• _Dataset section_
>>>>

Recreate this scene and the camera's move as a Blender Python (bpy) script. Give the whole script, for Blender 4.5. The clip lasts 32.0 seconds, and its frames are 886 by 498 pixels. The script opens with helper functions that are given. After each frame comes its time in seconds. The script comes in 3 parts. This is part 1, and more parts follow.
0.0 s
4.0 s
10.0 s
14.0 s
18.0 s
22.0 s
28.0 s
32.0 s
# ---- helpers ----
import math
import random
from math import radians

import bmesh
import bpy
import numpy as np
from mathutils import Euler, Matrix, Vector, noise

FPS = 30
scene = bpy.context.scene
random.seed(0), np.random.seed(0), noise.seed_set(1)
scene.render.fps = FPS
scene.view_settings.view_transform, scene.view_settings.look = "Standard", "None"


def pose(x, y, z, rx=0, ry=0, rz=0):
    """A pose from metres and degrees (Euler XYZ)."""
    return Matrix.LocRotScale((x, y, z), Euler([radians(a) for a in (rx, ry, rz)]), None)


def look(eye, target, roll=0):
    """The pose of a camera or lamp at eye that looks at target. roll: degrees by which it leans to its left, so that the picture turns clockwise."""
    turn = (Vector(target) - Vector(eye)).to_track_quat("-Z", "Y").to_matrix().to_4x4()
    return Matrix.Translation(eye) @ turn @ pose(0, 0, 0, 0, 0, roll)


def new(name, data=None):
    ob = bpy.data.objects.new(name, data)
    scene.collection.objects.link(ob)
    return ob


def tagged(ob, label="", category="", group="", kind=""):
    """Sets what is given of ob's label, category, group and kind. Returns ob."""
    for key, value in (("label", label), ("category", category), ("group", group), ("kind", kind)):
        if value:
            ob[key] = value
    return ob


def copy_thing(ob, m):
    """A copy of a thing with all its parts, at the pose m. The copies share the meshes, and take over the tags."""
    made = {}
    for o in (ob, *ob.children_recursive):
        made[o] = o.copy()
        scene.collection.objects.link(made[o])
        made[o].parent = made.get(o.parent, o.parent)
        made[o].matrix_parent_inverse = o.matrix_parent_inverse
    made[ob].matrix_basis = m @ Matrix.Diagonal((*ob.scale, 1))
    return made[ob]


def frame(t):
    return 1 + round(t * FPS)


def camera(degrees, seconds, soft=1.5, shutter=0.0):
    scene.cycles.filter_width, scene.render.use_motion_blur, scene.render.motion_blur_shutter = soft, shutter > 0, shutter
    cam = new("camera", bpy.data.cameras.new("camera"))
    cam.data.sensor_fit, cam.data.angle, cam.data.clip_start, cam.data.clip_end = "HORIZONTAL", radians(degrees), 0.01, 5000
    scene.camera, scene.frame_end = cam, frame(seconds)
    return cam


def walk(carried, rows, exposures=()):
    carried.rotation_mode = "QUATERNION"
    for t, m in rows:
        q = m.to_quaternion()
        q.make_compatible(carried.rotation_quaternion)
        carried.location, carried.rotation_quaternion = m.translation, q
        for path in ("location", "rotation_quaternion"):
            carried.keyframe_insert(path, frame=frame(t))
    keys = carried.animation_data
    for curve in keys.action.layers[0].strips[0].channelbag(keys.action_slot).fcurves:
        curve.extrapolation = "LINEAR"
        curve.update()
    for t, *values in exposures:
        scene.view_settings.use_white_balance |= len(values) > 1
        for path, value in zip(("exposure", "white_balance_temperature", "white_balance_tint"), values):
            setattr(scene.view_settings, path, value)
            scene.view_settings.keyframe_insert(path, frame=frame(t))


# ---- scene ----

<<<<

• _Exercise task_
Copy exactly, and only, the lines from the one containing "for curve in" through the one containing "for path, value".

• _Task result_
    for curve in keys.action.layers[0].strips[0].channelbag(keys.action_slot).fcurves:
        curve.extrapolation = "LINEAR"
        curve.update()
    for t, *values in exposures:
        scene.view_settings.use_white_balance |= len(values) > 1
        for path, value in zip(("exposure", "white_balance_temperature", "white_balance_tint"), values):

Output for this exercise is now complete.